§ **Problem**
Write out the listing below in full and exactly, leaving out every picture.

§ **Provided material**
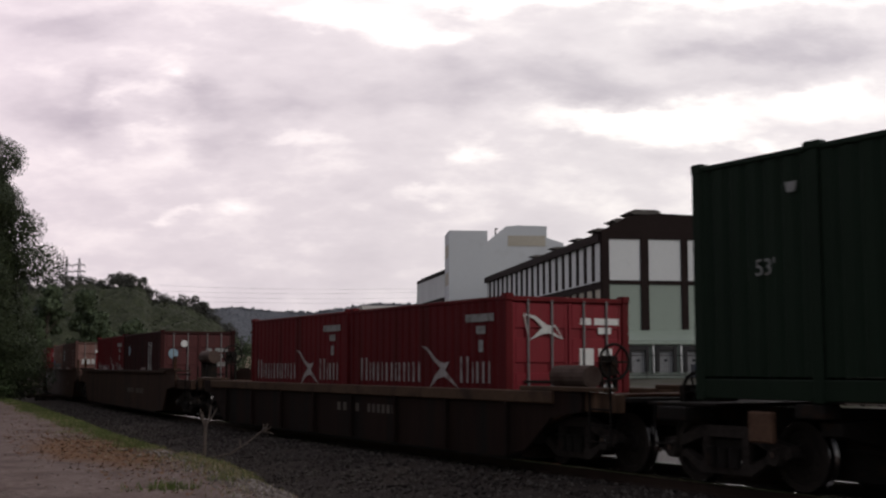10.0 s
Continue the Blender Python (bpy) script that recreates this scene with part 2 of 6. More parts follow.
# ---- mesh builder ----
class Geo:
    """Collects vertices and faces for one mesh."""

    def __init__(self):
        self.v, self.f = [], []

    def put(self, verts, faces):
        n = len(self.v)
        self.v += [tuple(p) for p in verts]
        self.f += [tuple(i + n for i in f) for f in faces]
        return self

    def box(self, x0, x1, y0, y1, z0, z1, c=0.0):
        """A box, its edges chamfered by c."""
        c = min(c, 0.45 * min(x1 - x0, y1 - y0, z1 - z0))
        if c <= 0:
            v = [(x, y, z) for x in (x0, x1) for y in (y0, y1) for z in (z0, z1)]
            return self.put(v, [(0, 1, 3, 2), (4, 6, 7, 5), (0, 4, 5, 1), (2, 3, 7, 6), (0, 2, 6, 4), (1, 5, 7, 3)])
        v, index = [], {}
        for i, x in enumerate((x0, x1)):
            for j, y in enumerate((y0, y1)):
                for k, z in enumerate((z0, z1)):
                    sx, sy, sz = (1 - 2 * i) * c, (1 - 2 * j) * c, (1 - 2 * k) * c
                    for a, p in enumerate(((x, y + sy, z + sz), (x + sx, y, z + sz), (x + sx, y + sy, z))):
                        index[i, j, k, a] = len(v)
                        v.append(p)
        g = index
        f = []
        for s in (0, 1):
            f.append((g[s, 0, 0, 0], g[s, 0, 1, 0], g[s, 1, 1, 0], g[s, 1, 0, 0])[:: 1 if s == 0 else -1])
            f.append((g[0, s, 0, 1], g[1, s, 0, 1], g[1, s, 1, 1], g[0, s, 1, 1])[:: 1 if s == 0 else -1])
            f.append((g[0, 0, s, 2], g[0, 1, s, 2], g[1, 1, s, 2], g[1, 0, s, 2])[:: 1 if s == 0 else -1])
        for a in (0, 1):
            for b in (0, 1):
                f.append((g[a, b, 0, 0], g[a, b, 1, 0], g[a, b, 1, 1], g[a, b, 0, 1]))
                f.append((g[a, 0, b, 0], g[a, 1, b, 0], g[a, 1, b, 2], g[a, 0, b, 2]))
                f.append((g[0, a, b, 1], g[1, a, b, 1], g[1, a, b, 2], g[0, a, b, 2]))
        for i in (0, 1):
            for j in (0, 1):
                for k in (0, 1):
                    f.append((g[i, j, k, 0], g[i, j, k, 1], g[i, j, k, 2]))
        return self.put(v, f)

    def prism(self, outline, lo, hi, axis="y"):
        """An outline of (a, b) pulled from lo to hi. axis y: (x, z); axis x: (y, z); axis z: (x, y)."""
        n = len(outline)
        turn = {"y": lambda a, b, d: (a, d, b), "x": lambda a, b, d: (d, a, b), "z": lambda a, b, d: (a, b, d)}[axis]
        v = [turn(a, b, lo) for a, b in outline] + [turn(a, b, hi) for a, b in outline]
        f = [tuple(range(n)), tuple(range(2 * n - 1, n - 1, -1))]
        f += [(i, i + n, (i + 1) % n + n, (i + 1) % n) for i in range(n)]
        return self.put(v, f)

    def tube(self, a, b, r0, r1=None, n=8):
        """A round bar from a to b."""
        r1 = r0 if r1 is None else r1
        a, b = Vector(a), Vector(b)
        q = (b - a).to_track_quat("Z", "Y").to_matrix()
        ring = [(math.cos(2 * math.pi * i / n), math.sin(2 * math.pi * i / n)) for i in range(n)]
        v = [a + q @ Vector((c * r0, s * r0, 0)) for c, s in ring] + [b + q @ Vector((c * r1, s * r1, 0)) for c, s in ring]
        f = [(i, (i + 1) % n, (i + 1) % n + n, i + n) for i in range(n)] + [tuple(range(n - 1, -1, -1)), tuple(range(n, 2 * n))]
        return self.put(v, f)

    def lathe(self, outline, centre=(0, 0, 0), n=24):
        """An outline of (r, y) turned round the y axis through centre."""
        v, f, m = [], [], len(outline)
        for i in range(n):
            a = 2 * math.pi * i / n
            v += [(centre[0] + r * math.cos(a), centre[1] + y, centre[2] + r * math.sin(a)) for r, y in outline]
        for i in range(n):
            for j in range(m - 1):
                p, q = i * m + j, (i + 1) % n * m + j
                f.append((p, p + 1, q + 1, q))
        return self.put(v, f)

    def ribbed(self, x0, x1, z0, z1, y, depth, pitch, out=-1, along="x", start=0.0, ridge=0.46):
        """A corrugated sheet from x0 to x1; its outer faces lie in y, its grooves depth behind them. along y: a sheet across the car."""
        xs, k = [], math.floor((x0 - start) / pitch) - 1
        corner = ((0.0, 0), (ridge, 0), (ridge + 0.12, 1), (0.88, 1), (1.0, 0))
        pts = []
        while start + k * pitch < x1 + pitch:
            for a, d in corner[:-1]:
                pts.append((start + (k + a) * pitch, d))
            k += 1
        inside = [(p, d) for p, d in pts if x0 < p < x1]

        def level(p):
            for (p0, d0), (p1, d1) in zip(pts, pts[1:]):
                if p0 <= p <= p1:
                    return d0 + (d1 - d0) * (p - p0) / (p1 - p0)
            return 0
        line = [(x0, level(x0)), *inside, (x1, level(x1))]
        v = []
        for z in (z0, z1):
            for p, d in line:
                q = y - out * depth * d
                v.append((p, q, z) if along == "x" else (q, p, z))
        n = len(line)
        return self.put(v, [(i, i + 1, i + 1 + n, i + n) for i in range(n - 1)])

    def mesh(self, name, mat, smooth=False):
        me = bpy.data.meshes.new(name)
        me.from_pydata(self.v, [], self.f)
        me.materials.append(mat)
        if smooth:
            me.shade_smooth()
        me.update()
        return me


def thing(name, label, category, group="", m=None):
    ob = new(name)
    ob.empty_display_size = 0.2
    tagged(ob, label, category, group)
    if m is not None:
        ob.matrix_basis = m
    return ob


def part(name, geo, mat, parent, label="", at=None, smooth=False):
    """One mesh under a thing or a part."""
    me = geo if isinstance(geo, bpy.types.Mesh) else geo.mesh(name, mat, smooth)
    ob = new(name, me)
    ob.parent = parent
    if at is not None:
        ob.matrix_basis = at
    if label:
        ob["label"] = label
    return ob


def solo(name, geo, mat, label="", category="", group="", kind="", m=None, smooth=False):
    """A thing, or a piece of the setting, of one mesh."""
    me = geo if isinstance(geo, bpy.types.Mesh) else geo.mesh(name, mat, smooth)
    ob = new(name, me)
    if m is not None:
        ob.matrix_basis = m
    return tagged(ob, label, category, group, kind)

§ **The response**
10.0 s
Continue the Blender Python (bpy) script that recreates this scene with part 2 of 6. More parts follow.
# ---- mesh builder ----
class Geo:
    """Collects vertices and faces for one mesh."""

    def __init__(self):
        self.v, self.f = [], []

    def put(self, verts, faces):
        n = len(self.v)
        self.v += [tuple(p) for p in verts]
        self.f += [tuple(i + n for i in f) for f in faces]
        return self

    def box(self, x0, x1, y0, y1, z0, z1, c=0.0):
        """A box, its edges chamfered by c."""
        c = min(c, 0.45 * min(x1 - x0, y1 - y0, z1 - z0))
        if c <= 0:
            v = [(x, y, z) for x in (x0, x1) for y in (y0, y1) for z in (z0, z1)]
            return self.put(v, [(0, 1, 3, 2), (4, 6, 7, 5), (0, 4, 5, 1), (2, 3, 7, 6), (0, 2, 6, 4), (1, 5, 7, 3)])
        v, index = [], {}
        for i, x in enumerate((x0, x1)):
            for j, y in enumerate((y0, y1)):
                for k, z in enumerate((z0, z1)):
                    sx, sy, sz = (1 - 2 * i) * c, (1 - 2 * j) * c, (1 - 2 * k) * c
                    for a, p in enumerate(((x, y + sy, z + sz), (x + sx, y, z + sz), (x + sx, y + sy, z))):
                        index[i, j, k, a] = len(v)
                        v.append(p)
        g = index
        f = []
        for s in (0, 1):
            f.append((g[s, 0, 0, 0], g[s, 0, 1, 0], g[s, 1, 1, 0], g[s, 1, 0, 0])[:: 1 if s == 0 else -1])
            f.append((g[0, s, 0, 1], g[1, s, 0, 1], g[1, s, 1, 1], g[0, s, 1, 1])[:: 1 if s == 0 else -1])
            f.append((g[0, 0, s, 2], g[0, 1, s, 2], g[1, 1, s, 2], g[1, 0, s, 2])[:: 1 if s == 0 else -1])
        for a in (0, 1):
            for b in (0, 1):
                f.append((g[a, b, 0, 0], g[a, b, 1, 0], g[a, b, 1, 1], g[a, b, 0, 1]))
                f.append((g[a, 0, b, 0], g[a, 1, b, 0], g[a, 1, b, 2], g[a, 0, b, 2]))
                f.append((g[0, a, b, 1], g[1, a, b, 1], g[1, a, b, 2], g[0, a, b, 2]))
        for i in (0, 1):
            for j in (0, 1):
                for k in (0, 1):
                    f.append((g[i, j, k, 0], g[i, j, k, 1], g[i, j, k, 2]))
        return self.put(v, f)

    def prism(self, outline, lo, hi, axis="y"):
        """An outline of (a, b) pulled from lo to hi. axis y: (x, z); axis x: (y, z); axis z: (x, y)."""
        n = len(outline)
        turn = {"y": lambda a, b, d: (a, d, b), "x": lambda a, b, d: (d, a, b), "z": lambda a, b, d: (a, b, d)}[axis]
        v = [turn(a, b, lo) for a, b in outline] + [turn(a, b, hi) for a, b in outline]
        f = [tuple(range(n)), tuple(range(2 * n - 1, n - 1, -1))]
        f += [(i, i + n, (i + 1) % n + n, (i + 1) % n) for i in range(n)]
        return self.put(v, f)

    def tube(self, a, b, r0, r1=None, n=8):
        """A round bar from a to b."""
        r1 = r0 if r1 is None else r1
        a, b = Vector(a), Vector(b)
        q = (b - a).to_track_quat("Z", "Y").to_matrix()
        ring = [(math.cos(2 * math.pi * i / n), math.sin(2 * math.pi * i / n)) for i in range(n)]
        v = [a + q @ Vector((c * r0, s * r0, 0)) for c, s in ring] + [b + q @ Vector((c * r1, s * r1, 0)) for c, s in ring]
        f = [(i, (i + 1) % n, (i + 1) % n + n, i + n) for i in range(n)] + [tuple(range(n - 1, -1, -1)), tuple(range(n, 2 * n))]
        return self.put(v, f)

    def lathe(self, outline, centre=(0, 0, 0), n=24):
        """An outline of (r, y) turned round the y axis through centre."""
        v, f, m = [], [], len(outline)
        for i in range(n):
            a = 2 * math.pi * i / n
            v += [(centre[0] + r * math.cos(a), centre[1] + y, centre[2] + r * math.sin(a)) for r, y in outline]
        for i in range(n):
            for j in range(m - 1):
                p, q = i * m + j, (i + 1) % n * m + j
                f.append((p, p + 1, q + 1, q))
        return self.put(v, f)

    def ribbed(self, x0, x1, z0, z1, y, depth, pitch, out=-1, along="x", start=0.0, ridge=0.46):
        """A corrugated sheet from x0 to x1; its outer faces lie in y, its grooves depth behind them. along y: a sheet across the car."""
        xs, k = [], math.floor((x0 - start) / pitch) - 1
        corner = ((0.0, 0), (ridge, 0), (ridge + 0.12, 1), (0.88, 1), (1.0, 0))
        pts = []
        while start + k * pitch < x1 + pitch:
            for a, d in corner[:-1]:
                pts.append((start + (k + a) * pitch, d))
            k += 1
        inside = [(p, d) for p, d in pts if x0 < p < x1]

        def level(p):
            for (p0, d0), (p1, d1) in zip(pts, pts[1:]):
                if p0 <= p <= p1:
                    return d0 + (d1 - d0) * (p - p0) / (p1 - p0)
            return 0
        line = [(x0, level(x0)), *inside, (x1, level(x1))]
        v = []
        for z in (z0, z1):
            for p, d in line:
                q = y - out * depth * d
                v.append((p, q, z) if along == "x" else (q, p, z))
        n = len(line)
        return self.put(v, [(i, i + 1, i + 1 + n, i + n) for i in range(n - 1)])

    def mesh(self, name, mat, smooth=False):
        me = bpy.data.meshes.new(name)
        me.from_pydata(self.v, [], self.f)
        me.materials.append(mat)
        if smooth:
            me.shade_smooth()
        me.update()
        return me


def thing(name, label, category, group="", m=None):
    ob = new(name)
    ob.empty_display_size = 0.2
    tagged(ob, label, category, group)
    if m is not None:
        ob.matrix_basis = m
    return ob


def part(name, geo, mat, parent, label="", at=None, smooth=False):
    """One mesh under a thing or a part."""
    me = geo if isinstance(geo, bpy.types.Mesh) else geo.mesh(name, mat, smooth)
    ob = new(name, me)
    ob.parent = parent
    if at is not None:
        ob.matrix_basis = at
    if label:
        ob["label"] = label
    return ob


def solo(name, geo, mat, label="", category="", group="", kind="", m=None, smooth=False):
    """A thing, or a piece of the setting, of one mesh."""
    me = geo if isinstance(geo, bpy.types.Mesh) else geo.mesh(name, mat, smooth)
    ob = new(name, me)
    if m is not None:
        ob.matrix_basis = m
    return tagged(ob, label, category, group, kind)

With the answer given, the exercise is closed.